Les municipalités de l'île de Montréal, où vivent 1,8 million de personnes, demanderont à l'unanimité au ministre Bernard Drainville d'être soustraites à la Charte des valeurs rendue publique mardi.

À l'issue d'une réunion, les maires des 15 villes défusionnées de l'île de Montréal ont adopté une résolution qui rejette fermement la Charte des valeurs présentée par le gouvernement péquiste.

Si cette charte prenait force de loi, les 15 maires se prévaudraient, à l'unanimité, du droit de retrait prévu dans le projet de loi. Déjà, les trois candidats à la mairie de Montréal avaient indiqué hier qu'ils demanderaient une telle exemption s'ils étaient élus.

Résultat: les municipalités de l'île de Montréal au grand complet se soustrairaient donc aux dispositions de la Charte. « C'est très rare, une telle unanimité à Montréal. En fait, on n'a pratiquement jamais vu ça », souligne le maire de ville Mont-Royal, Philippe Roy, qui a proposé l'adoption d'une telle résolution à ses collègues des autres villes.

« Le gouvernement Marois doit retourner faire ses devoirs. Il n'a pas consulté le milieu montréalais », souligne M. Roy.

«Méconnaissance complète de la réalité montréalaise»

Concrètement, ce droit de retrait ferait en sorte que l'ensemble des employés municipaux sur l'île serait exempté, pendant cinq ans, des dispositions de la Charte qui interdisent les symboles religieux ostentatoires.

Les employés municipaux se retrouvent évidemment dans les administrations municipales, mais aussi dans les services au public, les bibliothèques, les installations sportives et les sociétés de transports en commun.

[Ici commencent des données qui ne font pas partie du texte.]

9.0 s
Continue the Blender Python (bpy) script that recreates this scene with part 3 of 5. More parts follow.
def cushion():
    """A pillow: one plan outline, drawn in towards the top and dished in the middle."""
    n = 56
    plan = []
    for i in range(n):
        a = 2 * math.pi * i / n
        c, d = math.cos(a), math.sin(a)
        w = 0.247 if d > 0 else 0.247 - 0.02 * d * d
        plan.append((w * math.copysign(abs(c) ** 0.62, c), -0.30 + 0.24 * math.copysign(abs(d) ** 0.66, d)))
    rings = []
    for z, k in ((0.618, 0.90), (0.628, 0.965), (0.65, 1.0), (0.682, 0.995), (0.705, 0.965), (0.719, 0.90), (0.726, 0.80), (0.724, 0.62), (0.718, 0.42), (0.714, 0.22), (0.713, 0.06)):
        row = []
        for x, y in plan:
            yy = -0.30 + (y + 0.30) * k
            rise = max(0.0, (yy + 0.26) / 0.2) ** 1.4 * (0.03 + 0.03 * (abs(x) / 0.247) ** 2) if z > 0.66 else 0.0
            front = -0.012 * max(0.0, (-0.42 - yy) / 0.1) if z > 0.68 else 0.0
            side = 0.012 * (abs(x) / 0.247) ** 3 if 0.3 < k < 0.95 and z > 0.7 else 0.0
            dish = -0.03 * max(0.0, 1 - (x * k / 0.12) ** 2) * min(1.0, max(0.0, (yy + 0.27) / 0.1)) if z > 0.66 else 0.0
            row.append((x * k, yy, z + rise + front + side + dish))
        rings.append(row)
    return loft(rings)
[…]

À la Ville de Montréal seulement, on compte quelque 29 000 employés.

Même si les municipalités se prévalaient de l'exemption, le projet de loi du ministre Bernard Drainville prohiberait toujours le port de signes religieux chez les policiers municipaux, qui n'ont pas le droit de s'y soustraire.

Les dispositions de la Charte des valeurs ont profondément choqué les élus montréalais, souligne M. Roy. Certaines de ces municipalités comptent plusieurs employés qui portent un signe religieux ostentatoire. Il serait impensable, selon les élus, de leur demander de le retirer.

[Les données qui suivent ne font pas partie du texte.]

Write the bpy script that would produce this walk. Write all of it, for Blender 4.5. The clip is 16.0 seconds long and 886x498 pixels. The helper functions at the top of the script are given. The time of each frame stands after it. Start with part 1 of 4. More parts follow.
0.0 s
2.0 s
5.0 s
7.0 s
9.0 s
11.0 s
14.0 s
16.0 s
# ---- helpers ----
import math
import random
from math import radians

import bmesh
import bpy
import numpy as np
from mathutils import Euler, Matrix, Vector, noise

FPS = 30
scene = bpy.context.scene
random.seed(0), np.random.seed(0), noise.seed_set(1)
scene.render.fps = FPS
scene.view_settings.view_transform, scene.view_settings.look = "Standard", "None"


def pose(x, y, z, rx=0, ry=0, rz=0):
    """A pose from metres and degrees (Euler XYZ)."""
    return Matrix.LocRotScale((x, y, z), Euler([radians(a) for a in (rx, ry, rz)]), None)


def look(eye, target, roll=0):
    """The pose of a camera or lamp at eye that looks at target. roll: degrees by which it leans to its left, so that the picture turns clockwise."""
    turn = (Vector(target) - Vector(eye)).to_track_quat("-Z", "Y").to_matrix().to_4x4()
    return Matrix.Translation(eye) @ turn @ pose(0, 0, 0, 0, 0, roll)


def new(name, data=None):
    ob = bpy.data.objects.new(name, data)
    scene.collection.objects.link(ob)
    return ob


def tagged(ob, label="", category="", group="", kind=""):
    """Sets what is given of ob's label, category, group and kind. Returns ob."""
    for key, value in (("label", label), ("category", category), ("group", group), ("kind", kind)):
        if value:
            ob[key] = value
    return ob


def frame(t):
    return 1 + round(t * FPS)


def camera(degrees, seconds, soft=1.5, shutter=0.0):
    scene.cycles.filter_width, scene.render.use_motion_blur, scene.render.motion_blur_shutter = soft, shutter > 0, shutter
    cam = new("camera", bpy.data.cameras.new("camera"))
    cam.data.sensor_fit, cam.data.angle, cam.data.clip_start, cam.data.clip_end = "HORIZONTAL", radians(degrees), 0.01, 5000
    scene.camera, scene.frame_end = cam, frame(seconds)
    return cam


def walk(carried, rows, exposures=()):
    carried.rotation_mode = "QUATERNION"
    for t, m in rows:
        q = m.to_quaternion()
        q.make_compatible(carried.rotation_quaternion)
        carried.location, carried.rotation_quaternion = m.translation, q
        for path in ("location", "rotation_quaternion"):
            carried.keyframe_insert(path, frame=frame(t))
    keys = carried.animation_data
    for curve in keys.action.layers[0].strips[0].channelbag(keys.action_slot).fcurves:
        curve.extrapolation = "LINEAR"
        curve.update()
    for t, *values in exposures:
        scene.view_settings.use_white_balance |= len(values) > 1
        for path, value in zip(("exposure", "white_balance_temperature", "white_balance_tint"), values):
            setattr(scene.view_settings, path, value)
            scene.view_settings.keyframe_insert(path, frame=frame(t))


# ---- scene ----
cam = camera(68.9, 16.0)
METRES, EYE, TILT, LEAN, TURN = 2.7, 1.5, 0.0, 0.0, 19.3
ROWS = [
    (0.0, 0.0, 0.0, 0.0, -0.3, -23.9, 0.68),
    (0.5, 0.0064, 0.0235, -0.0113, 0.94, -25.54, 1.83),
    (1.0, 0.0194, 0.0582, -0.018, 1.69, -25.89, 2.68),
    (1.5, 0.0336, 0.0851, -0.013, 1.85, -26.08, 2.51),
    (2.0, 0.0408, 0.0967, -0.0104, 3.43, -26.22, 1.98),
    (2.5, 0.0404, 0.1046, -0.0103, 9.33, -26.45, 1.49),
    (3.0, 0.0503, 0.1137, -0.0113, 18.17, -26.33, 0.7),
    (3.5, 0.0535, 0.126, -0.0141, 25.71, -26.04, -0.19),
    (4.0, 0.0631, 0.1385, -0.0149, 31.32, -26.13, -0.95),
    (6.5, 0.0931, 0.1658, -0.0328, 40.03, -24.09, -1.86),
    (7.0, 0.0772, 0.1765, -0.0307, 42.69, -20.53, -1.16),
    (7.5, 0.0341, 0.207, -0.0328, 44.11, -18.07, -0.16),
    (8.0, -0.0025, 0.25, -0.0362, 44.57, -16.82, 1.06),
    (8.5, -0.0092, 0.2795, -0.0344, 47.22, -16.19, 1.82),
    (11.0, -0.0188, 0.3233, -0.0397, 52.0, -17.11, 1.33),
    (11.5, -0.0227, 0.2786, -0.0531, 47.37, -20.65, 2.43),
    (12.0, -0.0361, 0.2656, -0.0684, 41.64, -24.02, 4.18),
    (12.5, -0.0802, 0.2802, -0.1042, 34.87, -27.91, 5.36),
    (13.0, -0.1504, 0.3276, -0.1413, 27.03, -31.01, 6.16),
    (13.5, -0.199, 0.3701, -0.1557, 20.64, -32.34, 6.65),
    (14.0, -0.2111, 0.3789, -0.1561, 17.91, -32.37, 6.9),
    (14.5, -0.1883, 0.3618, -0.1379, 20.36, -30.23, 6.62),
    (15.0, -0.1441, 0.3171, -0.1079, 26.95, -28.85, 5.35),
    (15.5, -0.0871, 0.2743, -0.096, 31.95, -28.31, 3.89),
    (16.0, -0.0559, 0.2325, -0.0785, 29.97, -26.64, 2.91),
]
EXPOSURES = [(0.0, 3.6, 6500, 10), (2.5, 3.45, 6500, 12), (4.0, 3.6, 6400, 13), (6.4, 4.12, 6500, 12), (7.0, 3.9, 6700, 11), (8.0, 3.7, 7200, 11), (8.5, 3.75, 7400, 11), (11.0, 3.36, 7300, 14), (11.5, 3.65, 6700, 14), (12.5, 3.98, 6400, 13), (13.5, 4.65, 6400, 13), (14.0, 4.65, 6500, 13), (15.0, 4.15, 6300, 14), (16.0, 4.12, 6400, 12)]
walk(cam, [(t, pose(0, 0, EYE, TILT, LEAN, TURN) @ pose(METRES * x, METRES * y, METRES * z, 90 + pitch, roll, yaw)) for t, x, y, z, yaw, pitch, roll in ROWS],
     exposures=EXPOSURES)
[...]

La Charte «témoigne d'une méconnaissance complète de la réalité montréalaise et mène à la division», souligne le document adopté à l'unanimité par les maires.

À la Ville de Hampstead, on avait déjà adopté une résolution au conseil municipal qui condamnait la Charte avant même qu'elle soit rendue publique officiellement.

Le conseiller Jack Edery, lui-même un juif orthodoxe qui porte la kippa, avait présenté la résolution à ses collègues du conseil municipal la semaine dernière. «Il ne faut pas confondre séparation de l'Église et de l'État et persécution de la religion par l'État», stipule la résolution.

M. Edery ne mâche pas ses mots pour fustiger la future Charte. «À notre avis, c'est une loi raciste, tranche-t-il. Moi, je ne vais pas enlever ma kippa et je ne dirai jamais à un employé municipal de l'enlever. Mme Marois, envoyez la police au prochain conseil de ville, et arrêtez-moi!»

Hors de l'île, pas de décision

Hors de l'île de Montréal, les élus municipaux n'ont pas encore décidé s'ils demanderaient ou non l'exemption de la Charte. «Pour le moment, on en est à examiner l'impact de la Charte sur l'administration municipale. On essaie de voir combien d'employés seraient touchés», dit Catherine Bérubé, porte-parole de la Ville de Longueuil.

Même scénario à Laval, Terrebonne et Saint-Lambert. «C'est un peu prématuré, dit le directeur des communications de Terrebonne, Joël Goulet. C'est un sujet délicat qui mérite réflexion.»

«La question nous intéresse beaucoup, mais pour l'instant, on se prépare aux élections. Ce sera aux prochains élus à prendre position», dit Nadine Lussier, porte-parole de la Ville de Laval.